We hummed and hawed and then thought what the hell? Let’s go on the mailboat cruise. So, we have to be in Havelock around 9:15. My attempt to set my phone alarm is a miserable failure, but I wake in good time anyway, and we pack a lunch and hit the road. We park just behind the jetty, and I wander off to pay the parking fee, while Harry goes to check us in. I return to find him involved in a “fellow Scots” conversation. The skipper of the mail boat is Jim from Elgin, who spent 3 weeks in New Zealand some years ago, and fell in love with the Marlborough Sounds. It’s a bit like the West of Scotland but with far better weather. He’s settled here with wife and child and garden and does the mail boat run. The tourists make the mail service financially viable, so everyone benefits. The homes he delivers to are those beyond the reach of the normal rural mail, which travels by road. My imagination balks at the self sufficiency of people living away from mains electricity and broadband. A tough breed.
We settle at the back of the boat in the open air, before going up the steep steps to the upper deck.
A Canadian joins us, with the comment, “You look as though you’re having far too much fun!” He and his two friends have walked the Queen Charlotte track, and the Nydia track.
We move out of Havelock Marina, along a channel in the wide expanse of water.
Jim warns us that the scene will look rather different when we come back this afternoon.
After about half an hour we do the first mail drop – each of the houses has two mail bags, one delivered and one returned for the next time. The house dwellers and the mail boat clearly relish the chat. Some deliveries are groceries, and some are school supplies for distance learning without broadband access.
In between drops, Jim tells us some of the history of the mail boat run, and the people who rely on it.
There’s Wendy, who hunts possums for their fur, and has to row out to collect her supplies, since she hasn’t got a jetty. We hear her dogs announcing her arrival.
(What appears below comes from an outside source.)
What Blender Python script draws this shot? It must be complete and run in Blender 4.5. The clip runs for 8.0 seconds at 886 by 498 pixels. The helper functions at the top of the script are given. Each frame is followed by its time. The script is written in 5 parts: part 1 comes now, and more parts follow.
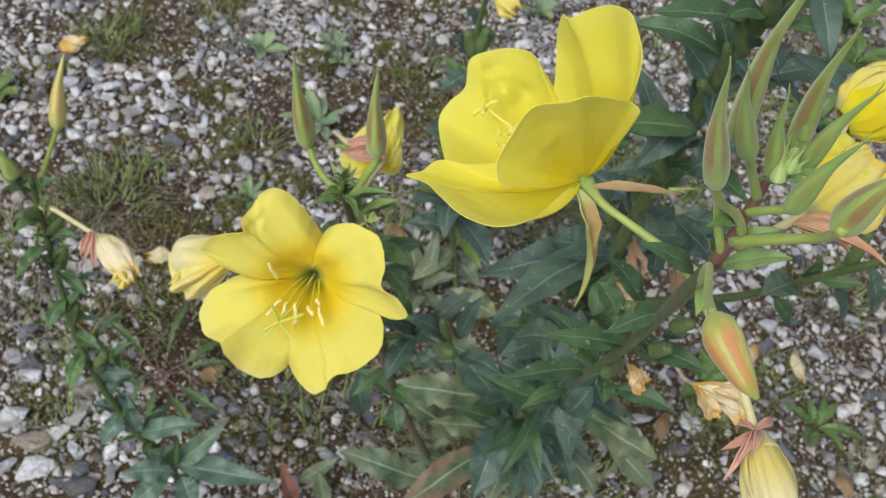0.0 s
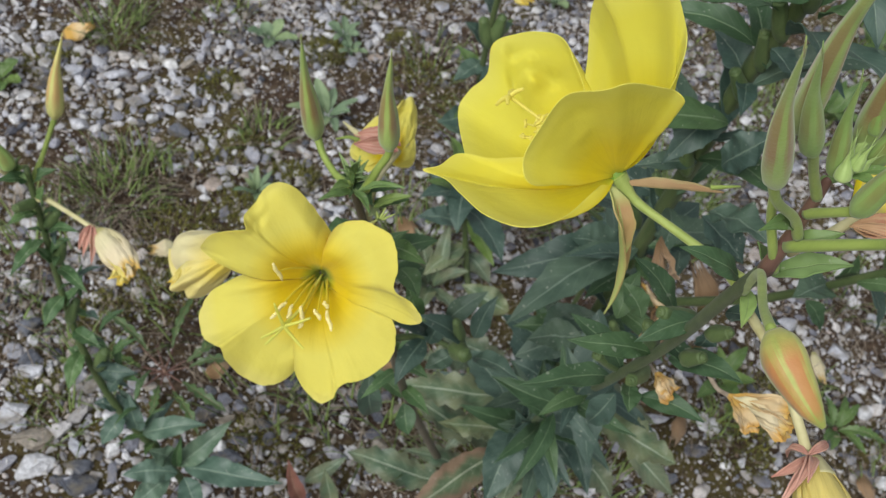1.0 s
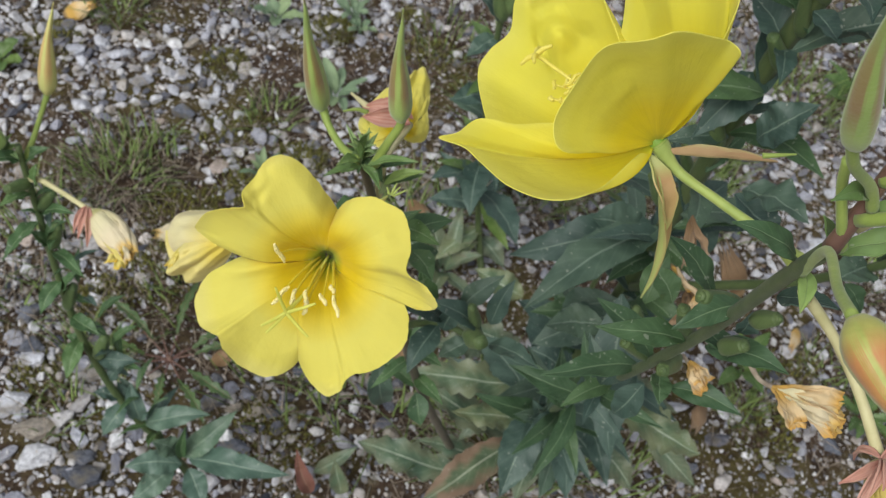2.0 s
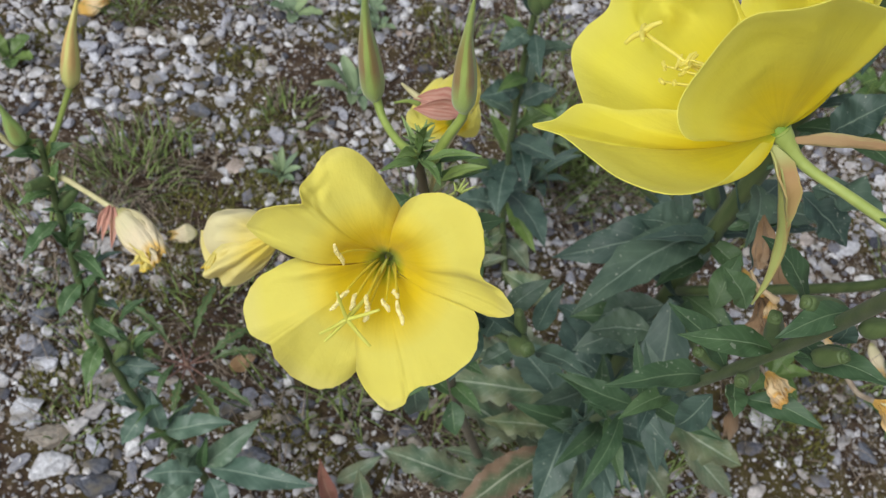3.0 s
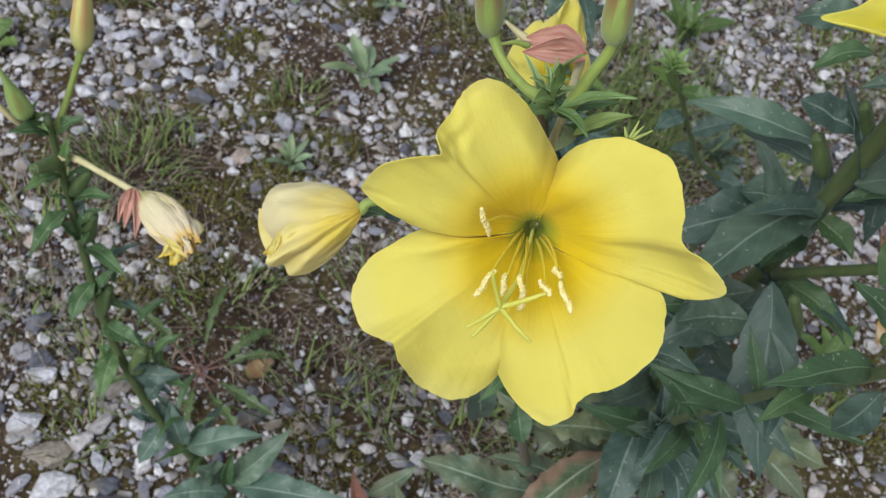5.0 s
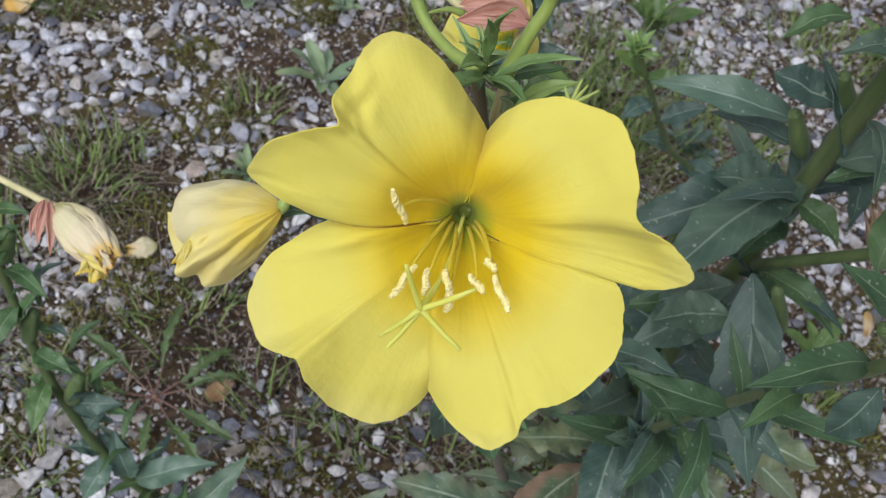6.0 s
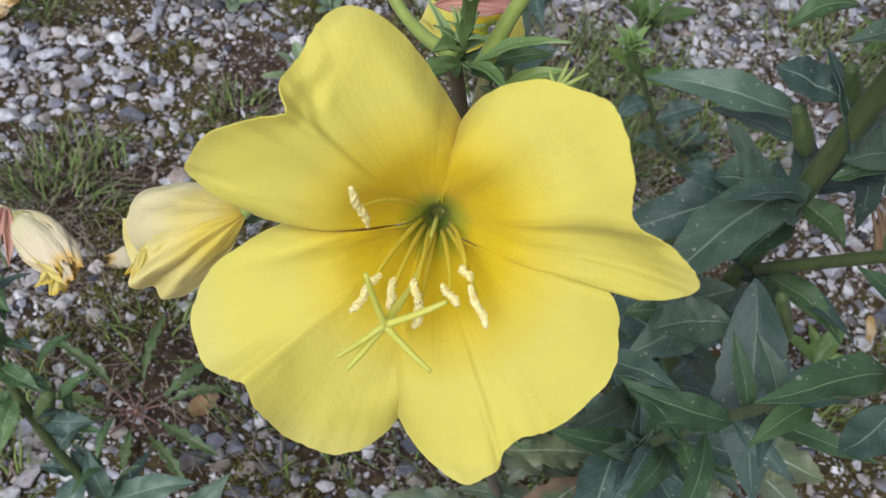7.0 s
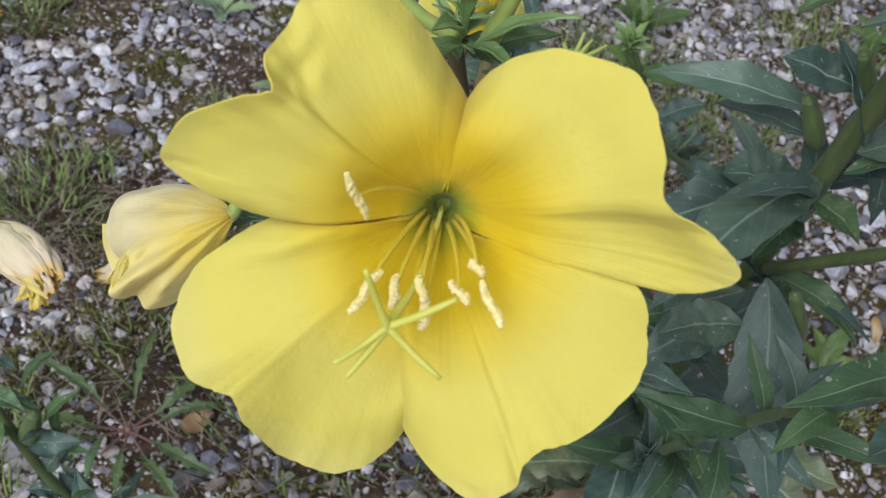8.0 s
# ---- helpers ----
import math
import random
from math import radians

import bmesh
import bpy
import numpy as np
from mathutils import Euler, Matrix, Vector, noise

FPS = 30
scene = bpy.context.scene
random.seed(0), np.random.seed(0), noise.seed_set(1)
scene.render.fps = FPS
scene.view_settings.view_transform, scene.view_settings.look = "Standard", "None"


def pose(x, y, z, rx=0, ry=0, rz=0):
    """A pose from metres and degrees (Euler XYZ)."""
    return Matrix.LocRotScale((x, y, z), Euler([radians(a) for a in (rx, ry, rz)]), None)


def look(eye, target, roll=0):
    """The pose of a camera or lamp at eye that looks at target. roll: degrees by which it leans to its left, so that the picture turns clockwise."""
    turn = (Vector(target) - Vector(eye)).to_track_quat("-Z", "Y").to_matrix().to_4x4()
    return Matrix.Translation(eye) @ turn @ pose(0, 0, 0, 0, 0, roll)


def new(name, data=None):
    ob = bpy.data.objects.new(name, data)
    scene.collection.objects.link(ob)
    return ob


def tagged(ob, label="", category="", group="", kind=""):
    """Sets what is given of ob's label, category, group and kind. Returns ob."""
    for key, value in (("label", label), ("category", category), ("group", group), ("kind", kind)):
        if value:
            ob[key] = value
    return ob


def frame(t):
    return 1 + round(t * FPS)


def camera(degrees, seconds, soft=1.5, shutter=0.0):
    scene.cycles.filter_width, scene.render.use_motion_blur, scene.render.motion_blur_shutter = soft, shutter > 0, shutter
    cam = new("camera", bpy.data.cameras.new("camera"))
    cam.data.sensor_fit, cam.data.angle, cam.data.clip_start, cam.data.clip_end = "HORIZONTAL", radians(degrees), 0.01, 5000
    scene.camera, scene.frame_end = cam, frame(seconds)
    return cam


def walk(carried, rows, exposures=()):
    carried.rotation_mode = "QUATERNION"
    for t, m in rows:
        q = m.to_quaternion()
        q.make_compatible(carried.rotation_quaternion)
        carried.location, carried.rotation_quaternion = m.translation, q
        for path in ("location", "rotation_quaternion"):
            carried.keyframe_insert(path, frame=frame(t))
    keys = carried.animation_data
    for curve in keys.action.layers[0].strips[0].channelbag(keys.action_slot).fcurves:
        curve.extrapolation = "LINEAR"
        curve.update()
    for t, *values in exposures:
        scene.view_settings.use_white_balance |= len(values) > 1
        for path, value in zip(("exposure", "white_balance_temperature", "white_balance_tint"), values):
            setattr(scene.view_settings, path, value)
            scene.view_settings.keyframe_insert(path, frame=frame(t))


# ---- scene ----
cam = camera(46.0, 8.0, soft=1.2)
PATH = [
    (0, (0.0682, 0.0592, 1.0197), (0.0410, 1.3076, -0.5426), 16.84),
    (0.5, (0.0617, 0.0727, 1.0113), (0.0291, 1.3204, -0.5515), 17.07),
    (1, (0.0634, 0.0802, 0.9965), (0.0257, 1.3129, -0.5780), 16.82),
    (1.5, (0.0609, 0.0916, 0.9789), (0.0240, 1.3185, -0.6001), 17.31),
    (1.7, (0.0624, 0.0945, 0.9757), (0.0180, 1.3005, -0.6191), 16.48),
    (2.8, (0.0449, 0.1119, 0.9382), (-0.0056, 1.3245, -0.6514), 16.11),
    (3, (0.0375, 0.1123, 0.9365), (-0.0141, 1.3226, -0.6548), 16.21),
    (3.5, (0.0136, 0.1160, 0.9154), (-0.0450, 1.3190, -0.6813), 15.82),
    (4, (0.0059, 0.1234, 0.8908), (-0.0453, 1.3309, -0.7028), 15.86),
    (4.2, (0.0004, 0.1252, 0.8863), (-0.0580, 1.3435, -0.6988), 15.50),
    (5.3, (-0.0109, 0.1520, 0.8447), (0.0003, 1.3737, -0.7388), 16.24),
    (5.5, (-0.0043, 0.1573, 0.8378), (0.0097, 1.3913, -0.7361), 15.48),
    (6, (0.0056, 0.1718, 0.8199), (0.0222, 1.4163, -0.7456), 14.90),
    (6.5, (0.0084, 0.1807, 0.8129), (0.0180, 1.4318, -0.7474), 14.34),
    (7, (0.0109, 0.1902, 0.7987), (0.0311, 1.4457, -0.7580), 14.49),
    (7.5, (0.0169, 0.1943, 0.7808), (0.0381, 1.4576, -0.7696), 13.81),
    (8, (0.0096, 0.1998, 0.7810), (0.0362, 1.4745, -0.7599), 13.55),
]
walk(cam, [(t, look(eye, target, roll)) for t, eye, target, roll in PATH],
     [(0.0, 0.02, 6500, 7.5), (1.0, -0.10, 6500, 7.5), (3.0, -0.09, 6450, 8.5), (4.0, -0.07, 6350, 9), (5.5, -0.08, 6200, 11), (8.0, -0.1, 6080, 14)])
cam.data.dof.use_dof = True
cam.data.dof.focus_distance = 0.27
cam.data.dof.aperture_fstop = 46.0

# ---- light: a bright overcast sky, with a very wide, weak sun ----
world = bpy.data.worlds.new("overcast_sky")
scene.world = world
world.use_nodes = True
wn = world.node_tree.nodes
sky = wn.new("ShaderNodeTexSky")
sky.sky_type = "NISHITA"
sky.sun_disc = False
sky.sun_elevation = radians(49)
sky.sun_rotation = radians(206)
sky.air_density = 1.0
sky.dust_density = 4.0
sky.ozone_density = 1.0
hsv = wn.new("ShaderNodeHueSaturation")
hsv.inputs["Saturation"].default_value = 0.35
world.node_tree.links.new(sky.outputs[0], hsv.inputs["Color"])
world.node_tree.links.new(hsv.outputs[0], wn["Background"].inputs["Color"])
wn["Background"].inputs["Strength"].default_value = 0.138

sun = new("sun", bpy.data.lights.new("sun", "SUN"))
sun.data.energy = 1.85
sun.data.angle = radians(42)
sun.data.color = (0.94, 1.0, 1.0)
SUN_FROM = Vector((-0.34, -0.56, 0.76))
sun.matrix_world = look(SUN_FROM * 5, (0, 0, 0))


# ---- materials ----
def material(name):
    m = bpy.data.materials.new(name)
    m.use_nodes = True
    nt = m.node_tree
    return m, nt, nt.nodes["Principled BSDF"], nt.nodes["Material Output"]


def node(nt, kind, **inputs):
    n = nt.nodes.new("ShaderNode" + kind)
    for key, value in inputs.items():
        n.inputs[key.replace("_", " ")].default_value = value
    return n


def ramp(nt, source, stops, interpolation="LINEAR"):
    r = nt.nodes.new("ShaderNodeValToRGB")
    r.color_ramp.interpolation = interpolation
    els = r.color_ramp.elements
    while len(els) < len(stops):
        els.new(0.5)
    for e, (at, c) in zip(els, stops):
        e.position = at
        e.color = (*c, 1.0) if len(c) == 3 else c
    nt.links.new(source, r.inputs["Fac"])
    return r.outputs["Color"]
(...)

Later there’s a family who are still farming sheep and cattle after six generations, in spite of the steep terrain and minimal returns. Or Bill Brownlees who has rigged up an incredible system with water driven electricity.
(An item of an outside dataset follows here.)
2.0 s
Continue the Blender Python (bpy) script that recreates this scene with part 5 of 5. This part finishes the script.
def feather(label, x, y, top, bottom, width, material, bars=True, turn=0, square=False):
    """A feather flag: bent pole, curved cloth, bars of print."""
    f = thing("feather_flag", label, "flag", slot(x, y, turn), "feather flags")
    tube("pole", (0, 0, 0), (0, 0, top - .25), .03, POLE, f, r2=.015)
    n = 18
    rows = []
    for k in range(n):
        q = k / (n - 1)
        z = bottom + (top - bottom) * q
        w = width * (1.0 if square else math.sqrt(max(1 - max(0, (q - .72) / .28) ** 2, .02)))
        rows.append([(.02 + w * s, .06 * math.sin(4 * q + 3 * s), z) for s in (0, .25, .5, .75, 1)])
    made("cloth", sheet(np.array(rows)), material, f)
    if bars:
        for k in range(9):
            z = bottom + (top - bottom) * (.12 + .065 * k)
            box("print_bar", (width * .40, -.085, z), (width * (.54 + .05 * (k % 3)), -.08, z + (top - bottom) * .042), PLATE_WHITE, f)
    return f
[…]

Then there’s Nydia Bay, with its accommodation for hikers doing the two-day walk, where a couple of Woofers meet the mail boat.
We look out for wildlife – plenty of seabirds, shearwaters and Australasian gannets, but alas no dolphins – the sea’s a bit choppy and hides any that may be there. We catch sight of a couple of little blue penguins. The same species we met on Kapiti Island a few days ago.
At lunch time we stop at Te Rawa where we eat our packed lunch and buy a lemonade, before going to admire the ‘honeymoon suite’. The owner reckons it takes him forty minutes by boat to get into town.
On we go, round Maud Island, a nature reserve where there are takahe.
Only three people live on this nature reserve. Our last stop is to pick up Murray, a third generation inhabitant who returned to the Sound to look after his mother, who has since died.
Finally, at just after five pm, we turn back into the marina at Havelock, and go to the Info Centre cafe for tea and a date scone, before returning to our magnificent house for the week. Another thoroughly satisfactory day.